Behavior management is a crucial part of the classroom. Most teachers will agree that learning can only happen when there is structure, routines and expectations put in place. That’s why it’s so important to take the first few weeks (or however long it takes) to establish these important aspects of your classroom. I have three behavior management systems in my classroom that you can read in another post. Here, I want to show you how I track student behavior and the importance of it.
In my classroom, I use a clip chart for individual behavior management. So, I track behavior for each student based on where their clip is at the end of the school day. (For more information on how the clip chart works, read here.) I use a graph to color in what color each students’ clip ends. This graph is a visual representation of their daily behavior. What I love most about this graph is that it is so easy to see if a student just had a behavior slip up or if behavior is something they struggle with. When I notice a student consistently getting low colors on my chart, I use a behavior intervention strategy (mentioned below).
Behavior Intervention When the Clip Chart Doesn’t Work
Every student responds differently to each behavior management strategy. Throughout my experience in teaching, I’ve had to find ways to reach each student. So when I notice a student getting low colors on my chart for a period of time, I try a behavior intervention until I find one that works.
Behavior Intervention Strategies
- Chunk the Day – Sticker Chart: This chart separates the school day into smaller parts. After each part of the day, I conference with the student about their behavior and they either get to add a sticker to their chart or they don’t.
- Recess & Lunch – Sticker Chart: Similar to chunk the day, this sticker chart is specifically for recess and lunch time behavior. This year, I’ve had a few students that do fine in the classroom but struggle with the freedom at recess and lunch. This sticker chart works well for these students.
- Blurt Chart: This is for the student who shouts out. They get three chances (or whatever you decide) and then get a consequence.
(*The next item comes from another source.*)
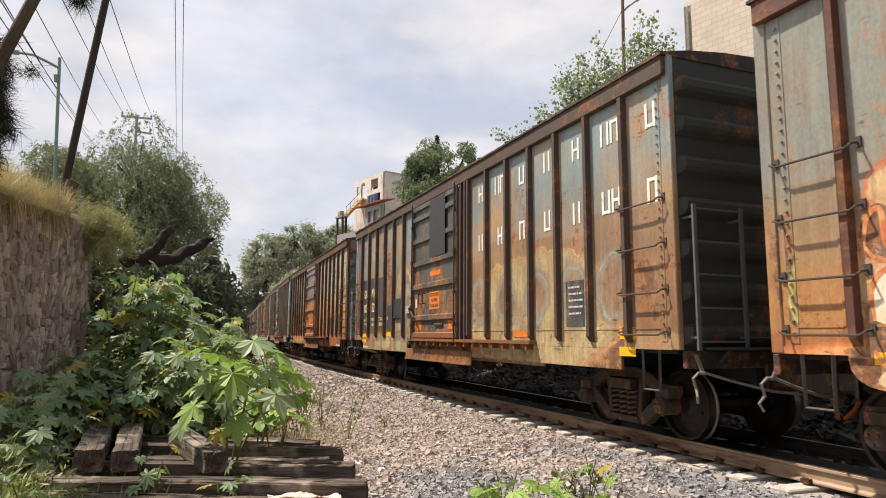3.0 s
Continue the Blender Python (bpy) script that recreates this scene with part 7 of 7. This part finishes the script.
pine = new("pine_tree")
tagged(pine, "dark pine with a leaning trunk and long needles", "tree")
bm = bmesh.new()
bar(bm, (-2.35, 8.0, 3.0), (-1.50, 8.16, 5.75), 0.15, 0.15, 9, 0.8)
part("trunk", bm, M_BARK, pine)
rng = np.random.default_rng(88)
c, n = [], 0
for i in range(120):
    t = rng.uniform(0, 1)
    p = np.array((-2.02, 8.35, 2.95)) + np.array((0.09 * rng.normal() - 0.10, 0.2 * rng.normal(), 0.2 + 1.4 * t))
    d = np.array((0.3 * rng.uniform(0.1, 1.0), rng.normal() * 0.3, -0.35 + rng.normal() * 0.3))
    c.append((p, d))
for i in range(3):
    c.append((np.array((-1.22, 7.91, 5.12)) + rng.normal(size=3) * 0.05, np.array((0.12, 0, -0.6))))
verts, faces = [], []
for p, d in c:
    for j in range(110):
        a = d * 0.6 + rng.normal(size=3) * 0.33
        a = a / np.linalg.norm(a) * rng.uniform(0.12, 0.27)
        q = p + rng.normal(size=3) * 0.04
        s = np.cross(a, rng.normal(size=3)); s = s / np.linalg.norm(s) * 0.0034
        verts += [q - s, q + s, q + a]
        faces.append((len(verts) - 3, len(verts) - 2, len(verts) - 1))
put("needles", bulk("needles", verts, faces), leaf_mat("pine_needle", (0.015, 0.018, 0.012), (0.03, 0.034, 0.02), (0.02, 0.022, 0.015), 0.05), pine)

# ---- the house on the hill ----
M_CONCRETE = surface("bare_concrete", (0.52, 0.475, 0.42), (0.64, 0.60, 0.54), 1.2, 0.95, 0, 0.3, stain=(0.33, 0.29, 0.25))
M_DARKROOM = plain("unlit_room", (0.03, 0.028, 0.026), 0.9)
M_REDROOF = rusty("red_sheet_roof", (0.30, 0.08, 0.06), 0.3, 2)
M_SHEET = plain("blue_plastic", (0.10, 0.15, 0.22), 0.5)
M_YELLOWPAINT = plain("yellow_paint", (0.65, 0.38, 0.05), 0.6)
M_PALEPAINT = plain("pale_paint", (0.60, 0.56, 0.50), 0.7)

house = new("house")
house.matrix_world = pose(19.75, 65.9, 10.0, 0, 0, -74.7)
tagged(house, "unfinished pale concrete house with open window holes", "house")


def wall_with_holes(name, w, h, t, holes, material, parent):
    """An upright wall along x from 0 to w, with holes (x0, x1, z0, z1) right through it."""
    bm = bmesh.new()
    xs = sorted({0, w, *[q for a in holes for q in a[:2]]})
    zs = sorted({0, h, *[q for a in holes for q in a[2:]]})
    for x0, x1 in zip(xs, xs[1:]):
        for z0, z1 in zip(zs, zs[1:]):
            cx, cz = (x0 + x1) / 2, (z0 + z1) / 2
            if not any(a < cx < b and c < cz < d for a, b, c, d in holes):
                box(bm, x0, x1, 0, t, z0, z1)
    bmesh.ops.remove_doubles(bm, verts=list(bm.verts), dist=0.001)
    return part(name, bm, material, parent)


front = wall_with_holes("wall", 6.0, 8.9, 0.2, [(0.4, 1.0, 7.3, 8.2), (1.4, 2.2, 6.55, 8.45), (3.5, 5.0, 7.3, 8.5), (3.6, 5.5, 5.7, 6.8)], M_CONCRETE, house)
front.location = (-6.0, 0, 0)
side = wall_with_holes("wall", 10.0, 8.9, 0.2, [], M_CONCRETE, house)
side.matrix_basis = pose(0.2, 0.2, 0, 0, 0, 90)
bm = bmesh.new()
box(bm, -6.0, -0.001, 0.2, 10.2, 8.6, 8.75)
part("roof", bm, M_CONCRETE, house)
bm = bmesh.new()
for i in range(25):
    box(bm, -0.08, 0.32, 0.1 + 0.40 * i, 0.38 + 0.40 * i, 8.9, 9.03)
part("roof_edge", bm, M_GREYPOLE, house)
# inner wall coloured near black to stand for the unlit rooms
bm = bmesh.new()
box(bm, -5.95, -0.01, 2.4, 2.5, 0, 8.58)
part("inner_wall", bm, M_DARKROOM, house)
bm = bmesh.new()
box(bm, -3.4, 2.6, -1.9, -0.02, 5.15, 5.25)
for q in bm.verts:
    q.co.z += 0.22 * q.co.y + 0.35
part("porch_roof", bm, M_REDROOF, house)
annex = wall_with_holes("annex", 3.0, 4.9, 0.2, [(0.5, 1.3, 3.2, 4.4), (1.6, 2.7, 3.2, 4.4)], M_GREYPOLE, house)
annex.location = (-1.0, -1.5, 0)
bm = bmesh.new()
box(bm, -0.9, 1.9, -1.25, -1.15, 0.0, 4.85)
part("annex_window", bm, M_GREYPOLE, house)
for x in (-2.1, -1.5, -0.9):
    bm = bmesh.new()
    lathe(bm, [(0, 0.001), (0, 0.26), (1.0, 0.26), (1.15, 0.14), (1.15, 0.001)], "x", 12)
    for q in bm.verts:
        q.co = Vector((q.co.y + x, q.co.z - 0.35, q.co.x + 5.55))
    part("water_tank", bm, M_SHEET, house)
N_STEP = 9
for i in range(N_STEP):
    bm = bmesh.new()
    box(bm, -4.7, -3.7, -2.25 + 0.21 * i, -2.02 + 0.21 * i, 4.45 + 0.235 * i, 4.53 + 0.235 * i)
    part("stair_tread", bm, M_PALEPAINT, house)
    bm = bmesh.new()
    box(bm, -4.68, -3.72, -2.05 + 0.21 * i, -2.0 + 0.21 * i, 4.30 + 0.235 * i, 4.45 + 0.235 * i)
    part("stair_riser", bm, M_YELLOWPAINT, house)
for x in (-3.68, -4.76):
    bm = bmesh.new()
    bar(bm, (x, -2.35, 4.2), (x, -0.3, 6.45), 0.06, 0.30)
    part("stair_stringer", bm, M_YELLOWPAINT, house)
bm = bmesh.new()
box(bm, -4.9, -3.3, -0.6, -0.02, 6.40, 6.52)
part("landing", bm, M_CONCRETE, house)
bm = bmesh.new()
rod(bm, [(-3.66, -2.4, 5.3), (-3.66, -0.5, 7.4)], 0.03)
for i in range(5):
    rod(bm, [(-3.66, -2.3 + 0.45 * i, 4.4 + 0.5 * i), (-3.66, -2.3 + 0.45 * i, 5.4 + 0.5 * i)], 0.02)
part("stair_rail", bm, M_STEEL, house)
bm = bmesh.new()
box(bm, -5.0, -3.4, -3.0, -2.2, 4.15, 4.3)
part("terrace", bm, M_GREYPOLE, house)
for x, y in ((-4.8, -2.8), (-3.6, -2.8), (-3.6, -2.4)):
    bm = bmesh.new()
    box(bm, x - 0.1, x + 0.1, y - 0.1, y + 0.1, -3.0, 4.15)
    part("terrace_post", bm, M_STEEL, house)
bm = bmesh.new()
box(bm, -4.6, -3.9, -2.95, -2.45, 4.3, 4.9)
part("cistern", bevelled(bm, 0.14, 2), M_GREYPOLE, house)
bm = bmesh.new()
box(bm, -4.4, 3.0, -3.0, -2.8, -5.0, 2.2)
part("retaining_wall", bm, M_GREYPOLE, house)

# ---- beige block building and lamp post above the bank ----
k = Nodes("beige_blockwork")
v = k.coord("Object")
br = k.n("TexBrick", Scale=1.0)
br.inputs["Color1"].default_value, br.inputs["Color2"].default_value, br.inputs["Mortar"].default_value = (0.55, 0.49, 0.40, 1), (0.62, 0.56, 0.47, 1), (0.45, 0.40, 0.33, 1)
br.inputs["Brick Width"].default_value, br.inputs["Row Height"].default_value, br.inputs["Mortar Size"].default_value = 0.4, 0.2, 0.012
rot = k.n("Mapping")
rot.inputs["Rotation"].default_value = (radians(90), 0, 0)
k.t.links.new(v, rot.inputs["Vector"]); k.t.links.new(rot.outputs[0], br.inputs["Vector"])
col = k.mix(k.math("MULTIPLY", k.ramp(k.noise(v, 1.5, 6), 0.4, 0.7), 0.35), br.outputs["Color"], (0.42, 0.37, 0.30))
k.bump(br.outputs["Fac"], -0.3, 0.01)
M_BLOCK = k.finish(col, 0.95, 0, 0.1)
flat = new("block_building")
flat.matrix_world = pose(16.3, 17.1, 3.5, 0, 0, -75)
tagged(flat, "plain beige blockwork building above the bank", "building")
wall_with_holes("wall", 9.0, 9.65, 0.25, [], M_BLOCK, flat)
w = wall_with_holes("wall", 8.0, 9.65, 0.25, [], M_BLOCK, flat)
w.matrix_basis = pose(0.25, 0, 0, 0, 0, 90)
bm = bmesh.new()
box(bm, 0, 9, 0, 8, 9.65, 9.8)
part("roof", bm, M_CONCRETE, flat)
bm = bmesh.new()
rod(bm, [(0.05, -0.08, 0), (0.05, -0.08, 9.6)], 0.03)
part("drainpipe", bm, M_GREYPOLE, flat)
post = new("street_lamp")
tagged(post, "rust-brown street lamp post with a small angled head", "street lamp")
bm = bmesh.new()
bar(bm, (13.62, 17.3, 5.0), (13.68, 17.23, 13.0), 0.15, 0.15, 9, 0.75)
part("post", bm, rusty("lamp_post_rust", (0.14, 0.09, 0.06), 0.6, 3), post)
bm = bmesh.new()
rod(bm, [(13.68, 17.22, 12.5), (13.81, 17.13, 12.66), (14.1, 16.89, 12.9)], 0.035)
part("arm", bm, M_GREYPOLE, post)
bm = bmesh.new()
bar(bm, (14.05, 16.93, 12.86), (14.36, 16.68, 13.12), 0.2, 0.1, 6)
part("lamp_head", bm, M_GREYPOLE, post)
cable("overhead_cable", (13.6, 17.2, 12.5), (12.85, 17.9, 10.6), 0.0, 0.01, "slack thin cable hanging from a lamp post")
bm = bmesh.new()
bar(bm, (12.0, 17.6, 6.0), (12.05, 17.6, 10.35), 0.05, 0.05, 6, 0.5)
tagged(part("bare_post", bm, M_GREYPOLE), "thin bare metal post among creeper branches", "post")


motions()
I’ve never used this but there are lots of blurt chart ideas on Pinterest.
- Kerplunk: This is a whole class intervention and something that has become very popular amongst teacher Instagrams. You set up the game Kerplunk and each time the class shows the desired behavior, you have one student pull a stick. Once all the marbles/balls fall, your class wins a reward! I started this last month and am absolutely loving it! My kids responded so well and are so excited when they get to pull a stick.